All of the banks stress tested by the Federal Reserve this year passed the now-annual ritual.

"The largest U.S.-based bank holding companies continue to build their capital levels and to strengthen their ability to lend to households and businesses during a period marked by severe recession and financial market volatility," the Fed reported on Thursday afternoon.

The purpose of the stress tests, which are mandated by the 2010 Dodd-Frank Act, is to ensure that banks won't be rendered insolvent in future financial cataclysms akin to the crisis of 2008-09. This is achieved by estimating how well the capital reserves of the nation's biggest banks would hold up under a series of hypothetical economic scenarios.

Under the "severely adverse" scenario in this year's test, it was assumed that unemployment would spike to 10%, home prices would fall by 25%, the stock market would drop by 60%, and market volatility would soar. Despite this, the Fed estimated that the cumulative tier 1 common capital ratio of the 31 firms examined would fall from 11.9% currently to a minimum level of 8.2%. At the nadir of the last crisis, by comparison, the figure bottomed out at 5.5%.

If you use the change in capital as a benchmark, then the worst-performing firms were Morgan Stanley, Zions Bancorporation, and Goldman Sachs, who were projected to see their tier 1 common capital ratios fall by 59%, 57%, and 56%, respectively. Meanwhile, among well-known traditional lenders, the three banks that held up best were US Bancorp, KeyCorp, and Huntington Bancshares, with analogous declines of between 10% and 13%.

Alternatively, if you look simply at estimated absolute losses, then the worst performing banks are, not surprisingly, also the largest. Over a hypothetical two-year time period, JPMorgan Chase was projected to lose $54.8 billion, followed by Citigroup at $48.4 billion, Bank of America at $37.3 billion, and Wells Fargo at $29.3 billion.

Either way, the important thing to note is that all 31 of the banks were expected to hold a sufficient amount of capital even at the trough of the hypothetical crisis to stay afloat and thereby avert a taxpayer bailout along the lines of the 2008 Troubled Asset Relief Program, or TARP.

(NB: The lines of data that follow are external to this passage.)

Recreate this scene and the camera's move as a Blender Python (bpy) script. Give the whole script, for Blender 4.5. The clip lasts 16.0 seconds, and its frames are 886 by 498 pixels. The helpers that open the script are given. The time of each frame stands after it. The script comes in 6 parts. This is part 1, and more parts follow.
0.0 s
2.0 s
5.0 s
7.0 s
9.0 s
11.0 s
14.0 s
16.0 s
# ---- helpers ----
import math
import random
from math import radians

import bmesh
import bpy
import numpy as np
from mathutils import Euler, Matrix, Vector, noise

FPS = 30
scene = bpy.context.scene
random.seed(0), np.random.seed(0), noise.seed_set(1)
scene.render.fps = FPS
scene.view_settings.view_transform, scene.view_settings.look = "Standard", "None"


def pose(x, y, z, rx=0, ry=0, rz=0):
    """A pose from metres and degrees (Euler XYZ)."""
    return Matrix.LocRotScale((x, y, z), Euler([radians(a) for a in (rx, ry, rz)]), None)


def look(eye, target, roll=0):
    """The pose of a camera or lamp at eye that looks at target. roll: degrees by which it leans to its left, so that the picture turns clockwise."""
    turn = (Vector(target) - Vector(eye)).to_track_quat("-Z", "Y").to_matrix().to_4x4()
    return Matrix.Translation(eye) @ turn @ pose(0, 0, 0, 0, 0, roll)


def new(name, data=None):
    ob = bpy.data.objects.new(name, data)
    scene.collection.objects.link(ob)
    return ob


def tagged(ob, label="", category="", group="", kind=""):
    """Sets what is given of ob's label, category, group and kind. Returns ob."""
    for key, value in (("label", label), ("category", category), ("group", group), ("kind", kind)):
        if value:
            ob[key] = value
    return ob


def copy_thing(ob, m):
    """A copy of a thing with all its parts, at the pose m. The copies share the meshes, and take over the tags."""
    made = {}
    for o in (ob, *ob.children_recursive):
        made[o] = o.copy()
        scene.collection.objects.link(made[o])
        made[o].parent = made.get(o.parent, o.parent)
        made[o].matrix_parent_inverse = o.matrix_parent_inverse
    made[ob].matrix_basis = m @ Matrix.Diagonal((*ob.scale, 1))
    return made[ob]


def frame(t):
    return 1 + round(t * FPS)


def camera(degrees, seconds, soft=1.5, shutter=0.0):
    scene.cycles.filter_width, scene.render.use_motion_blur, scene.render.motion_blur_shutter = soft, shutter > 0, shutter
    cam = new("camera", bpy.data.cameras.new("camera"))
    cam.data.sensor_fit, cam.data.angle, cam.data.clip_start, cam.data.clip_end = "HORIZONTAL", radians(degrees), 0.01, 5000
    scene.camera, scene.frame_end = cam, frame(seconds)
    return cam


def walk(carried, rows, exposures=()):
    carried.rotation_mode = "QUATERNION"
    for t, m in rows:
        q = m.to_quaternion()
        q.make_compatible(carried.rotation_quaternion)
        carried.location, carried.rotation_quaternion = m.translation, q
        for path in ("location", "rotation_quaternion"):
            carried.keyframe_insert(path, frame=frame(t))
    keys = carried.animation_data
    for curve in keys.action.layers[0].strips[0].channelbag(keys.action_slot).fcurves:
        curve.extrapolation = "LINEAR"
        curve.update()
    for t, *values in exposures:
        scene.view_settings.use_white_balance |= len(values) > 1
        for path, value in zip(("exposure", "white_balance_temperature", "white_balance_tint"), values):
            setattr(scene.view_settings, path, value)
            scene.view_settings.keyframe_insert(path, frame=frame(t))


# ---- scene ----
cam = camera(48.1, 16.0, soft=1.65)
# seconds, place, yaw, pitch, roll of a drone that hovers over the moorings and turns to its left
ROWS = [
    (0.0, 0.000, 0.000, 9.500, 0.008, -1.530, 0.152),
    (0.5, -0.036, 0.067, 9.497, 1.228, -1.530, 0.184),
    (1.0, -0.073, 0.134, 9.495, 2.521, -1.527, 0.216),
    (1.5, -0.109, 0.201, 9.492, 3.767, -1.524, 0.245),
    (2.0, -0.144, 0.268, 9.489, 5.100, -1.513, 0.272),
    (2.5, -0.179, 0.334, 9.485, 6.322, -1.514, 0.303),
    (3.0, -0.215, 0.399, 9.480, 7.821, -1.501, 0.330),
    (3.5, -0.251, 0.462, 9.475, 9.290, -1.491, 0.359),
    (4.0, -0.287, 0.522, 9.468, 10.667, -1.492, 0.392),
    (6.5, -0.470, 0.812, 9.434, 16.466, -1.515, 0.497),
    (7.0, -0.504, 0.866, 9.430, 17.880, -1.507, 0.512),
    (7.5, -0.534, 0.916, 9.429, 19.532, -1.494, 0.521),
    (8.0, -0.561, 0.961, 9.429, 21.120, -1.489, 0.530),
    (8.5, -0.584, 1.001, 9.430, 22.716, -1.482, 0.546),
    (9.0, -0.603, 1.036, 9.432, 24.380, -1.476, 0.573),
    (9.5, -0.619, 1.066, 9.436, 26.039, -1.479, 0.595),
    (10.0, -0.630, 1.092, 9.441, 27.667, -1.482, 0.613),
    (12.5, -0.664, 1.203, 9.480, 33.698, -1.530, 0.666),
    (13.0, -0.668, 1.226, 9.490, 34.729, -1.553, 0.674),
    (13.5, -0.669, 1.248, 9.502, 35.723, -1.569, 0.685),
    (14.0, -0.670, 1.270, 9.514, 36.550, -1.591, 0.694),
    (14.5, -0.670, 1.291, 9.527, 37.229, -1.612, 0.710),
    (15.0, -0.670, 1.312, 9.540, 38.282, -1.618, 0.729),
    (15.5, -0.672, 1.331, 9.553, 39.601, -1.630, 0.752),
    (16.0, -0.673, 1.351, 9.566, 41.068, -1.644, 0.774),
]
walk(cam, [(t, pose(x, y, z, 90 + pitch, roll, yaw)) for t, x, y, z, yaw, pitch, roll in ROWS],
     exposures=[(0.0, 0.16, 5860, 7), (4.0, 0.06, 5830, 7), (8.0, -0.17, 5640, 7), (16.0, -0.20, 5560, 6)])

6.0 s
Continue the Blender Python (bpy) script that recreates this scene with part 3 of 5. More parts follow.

"Higher capital levels at large banks increase the resiliency of our financial system," Federal Reserve Governor Daniel K. Tarullo said. "Our supervisory stress tests are designed to ensure that these banks have enough capital that they could continue to lend to American businesses and households even in a severe economic downturn."

The next step in the process is the comprehensive capital analysis and review, which the Fed uses to determine if banks can increase the amount of capital that they return to shareholders by way of dividends and share buybacks. Those results will be released later this month and will set the tone for the performance of bank stocks over the remainder of the year.